While some concertgoers supposedly remember the band leaving the stage after getting trashed, Black said they powered through and believes they made a couple of fans that day.

Fame Was Overwhelming for Him

“When I did High Fidelity, things skyrocketed,” he remembers. “I didn’t have to go audition anymore. Offers just started flying in. I rose too fast and got what you would call celebrity sickness, but I got my bearings after a couple of years.”

Black Had a Lot of Fun Jamming With the Kids on ‘School of Rock’

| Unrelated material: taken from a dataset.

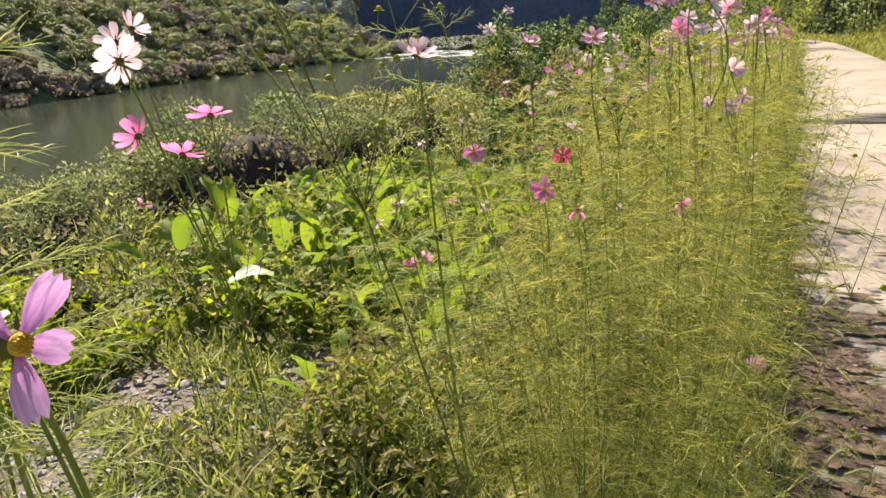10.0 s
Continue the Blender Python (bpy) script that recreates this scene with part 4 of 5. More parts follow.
def flower_bed():
    rng = np.random.default_rng(81)
    # five plants with no flower, repeated
    kinds = []
    for i in range(6):
        h = 0.92 + 0.05 * i
        lean = rng.uniform(-0.06, 0.06, 2)
        foot, _ = cosmos((0, 0, 0), (lean[0], lean[1], h), rng, leaf=0.125, nodes=16, start=0.06, w=0.0014, r=0.0017, buds=1, pairs=4,
                         stem_mat=STEM)
        kinds.append(foot)
    n = 0
    while n < 300:
        l, s = 1.05 + 6.5 * rng.uniform() ** 1.35, rng.uniform(0.18, 0.56) if rng.uniform() < 0.76 else rng.uniform(0.56, 1.3)
        x, y = xy(l, s)
        if math.hypot(x - 0.25, y - 0.7) < 0.55 or (s > 0.75 and l < 1.35):
            continue
        if float(waves(np.array(x), np.array(y), 44, 0.45)) < -0.35:
            continue
        z = float(height(np.array(x), np.array(y)))
        sc = rng.uniform(0.74, 1.12) * (1.14 - 0.34 * s) * min(1.36, 0.50 + 0.40 * l)
        sc = min(sc, (1.24 if l < 4 else 1.12) / (0.92 + 0.05 * (n % 6)) * rng.uniform(0.85, 1.0))
        out = 16 * max(0.0, 0.42 - s) / 0.24
        tall = pose(x, y, z, rng.uniform(-13, 5) + out * 0.6, rng.uniform(-14, 4) + out, 0) @ pose(0, 0, 0, 0, 0, rng.uniform(0, 360))
        ob = kinds[n] if n < 6 else copy_thing(kinds[n % 6], tall)
        ob.matrix_basis = tall
        ob.scale = (sc, sc, sc)
        n += 1
    # plants in flower
    for colour, rows in (("white", BED_WHITE), ("blush", BED_BLUSH), ("pink", BED_PINK), ("rose", BED_ROSE), ("crimson", BED_RED), ("lilac", BED_LILAC)):
        for p in rows:
            p = np.array(p)
            base = p * np.array([1, 1, 0]) + np.array([rng.uniform(0.02, 0.22), rng.uniform(-0.05, 0.1), 0])
            base[2] = float(height(base[0], base[1]))
            foot, spine = cosmos(base, p - np.array([0, 0, 0.06]), rng, leaf=0.12, nodes=13, start=0.1, w=0.0013, r=0.0016, buds=2, stem_mat=STEM_RED if rng.uniform() < 0.3 else STEM)
            q = p - base
            f = np.array([rng.uniform(-0.5, 0.3), -0.6 + rng.uniform(-0.4, 0.3), rng.uniform(0.2, 0.9)])
            stalk(foot, spine, 0.93, q - f / np.linalg.norm(f) * 0.006, rng)
            head(foot, q, f, colour, rng.uniform(0.60, 0.80), int(rng.integers(0, 3)), spin=rng.uniform(0, 45), seed=int(rng.integers(0, 999)), ragged=rng.uniform(1.2, 2.4))
            tagged(foot, colour + " cosmos in bloom on a slender stem")
    # withered heads among the stems
    for i in range(30):
        l, s = rng.uniform(1.3, 5.0), rng.uniform(0.15, 1.9)
        x, y = xy(l, s)
        z = float(height(np.array(x), np.array(y)))
        p = np.array([x, y, z + rng.uniform(0.55, 1.0)])
        base = np.array([x + rng.uniform(-0.05, 0.1), y, z])
        foot, spine = cosmos(base, p - np.array([0, 0, 0.05]), rng, leaf=0.10, nodes=7, r=0.0022, buds=1, stem_mat=STEM_RED)
        stalk(foot, spine, 0.93, p - base - np.array([0, 0, 0.006]), rng)
        head(foot, p - base, (rng.uniform(-0.6, 0.6), -0.7, rng.uniform(-0.5, 0.4)), ("blush", "rose")[i % 2], 0.6, 2, True, seed=i, turns=tuple(rng.uniform(0, 360, 5)), ragged=3.0)
        tagged(foot, "fading cosmos with crumpled drooping petals")
    # loose threads that fill the space between the stems
    g = Geo()
    k = 32000
    l, s = 1.35 + 6.2 * rng.uniform(size=k) ** 1.1, 0.2 + 0.7 * rng.uniform(size=k) ** 1.7
    x, y = xy(l, s)
    top = np.minimum(1.26, 0.42 + 0.42 * l) * (1.05 - 0.3 * s) * (0.9 + 0.18 * waves(x, y, 41, 0.6))
    pos = np.stack([x, y, height(x, y) + top * rng.uniform(0.03, 1, k) ** 0.8], 1)
    over = 0.30 * np.clip(0.42 - s, 0, 1)[:, None] * pos[:, 2:] ** 1.2
    pos[:, :2] -= N * over
    pos = pos[waves(x, y, 44, 0.45) > rng.uniform(-0.6, -0.1, k)]
    k = len(pos)
    g.leaves(pos, unit(rng, k) + np.array([0, 0, 0.3]), unit(rng, k), rng.uniform(0.025, 0.075, k), 0.0017)
    thing("thread_leaves", g, FERN, "fine thread leaves crowding between the cosmos stems", "foliage", kind="stuff", smooth=False)
    # the rest of the bed, farther along the lane
    green, brown = Geo(), Geo()
    for i in range(650):
        l, s = 6 + 23 * rng.uniform() ** 1.3, rng.uniform(0.15, 2.0)
        x, y = xy(l, s)
        z = float(height(np.array(x), np.array(y)))
        h = rng.uniform(0.7, 1.15)
        k = 66
        pos = np.array([x, y, z]) + rng.normal(size=(k, 3)) * np.array([0.13, 0.13, 0]) + np.array([0, 0, 1]) * rng.uniform(0.02, h, (k, 1))
        (brown if i % 5 < 2 else green).leaves(pos, unit(rng, k) + np.array([0, 0, 0.5]), unit(rng, k), rng.uniform(0.05, 0.12, k), 0.010 + 0.0009 * l)
    thing("cosmos_thicket", green, WEED, "feathery green thicket of cosmos along the lane", "flowers", kind="stuff", smooth=False)
    thing("withered_thicket", brown, OLIVE, "withering brown and olive stalks along the lane", "flowers", kind="stuff", smooth=False)
    for colour in ("blush", "pink", "rose", "white"):
        g = Geo()
        for i in range(60):
            l, s = 4.5 + 15 * rng.uniform() ** 1.5, rng.uniform(0.15, 1.9)
            x, y = xy(l, s)
            z = float(height(np.array(x), np.array(y))) + rng.uniform(0.85, 1.15)
            a = np.arange(8) * math.pi / 4
            t = rng.normal(size=3) * 0.4 + np.array([0, -0.5, 0.8])
            e1 = np.cross(t, (1, 0, 0.2))
            e1 /= np.linalg.norm(e1)
            e2 = np.cross(t, e1)
            e2 /= np.linalg.norm(e2)
            way = np.cos(a)[:, None] * e1 + np.sin(a)[:, None] * e2
            g.leaves(np.tile([x, y, z], (8, 1)), way, np.tile(t, (8, 1)), 0.034, 0.02, 0.05)
        thing("distant_blooms", g, KINDS[colour], colour + " cosmos blooms farther along the bed", "flowers", kind="stuff")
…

Black not only played games with the kids between filming scenes for School of Rock, but he also jammed with some of them after work. He also said most of them were way better than him. “They say don’t work with kids or dogs ’cause they’re cute, so they’ll steal the focus,” Black joked about the experience. “But I don’t care. I’ll battle your cuteness with intensity. And my own cuteness. I’m snuggly-buggly. I’m a big, insane teddy bear.”

Years later, Black did a reunion concert with some of the kids from the movie, all grown up.

He Initially Didn’t Want to Sing in the ‘Super Mario Bros.’ Movie

Black didn’t know that any singing would be involved in his portrayal of Bowser in Super Mario Bros. “There was no talk of singing until about halfway through the recording process,” he told IGN. “We had already had a few sessions; I think we were a year in when (directors Aaron Horvath and Michael Jelenic) first sprung it on me. They were like, ‘How would you feel about Bowser singing a song?’ And I was like, ‘Ooh, I don’t know.’ I’m very protective about my singing career with my band, Tenacious D. I try not to do too many crossovers where my characters sing unless that’s what we set out to do. ‘Are we doing a musical? If we are, then I want to hear the music before I agree to do it.’ So I said, ‘Let me hear what you got, what do you got?’ 

“They sent over this little song, and I just couldn’t deny that it was funny. I was like, I get it. I see why you want Bowser to do this, tickling the ivories and singing a love song to Peaches. It was undeniable.”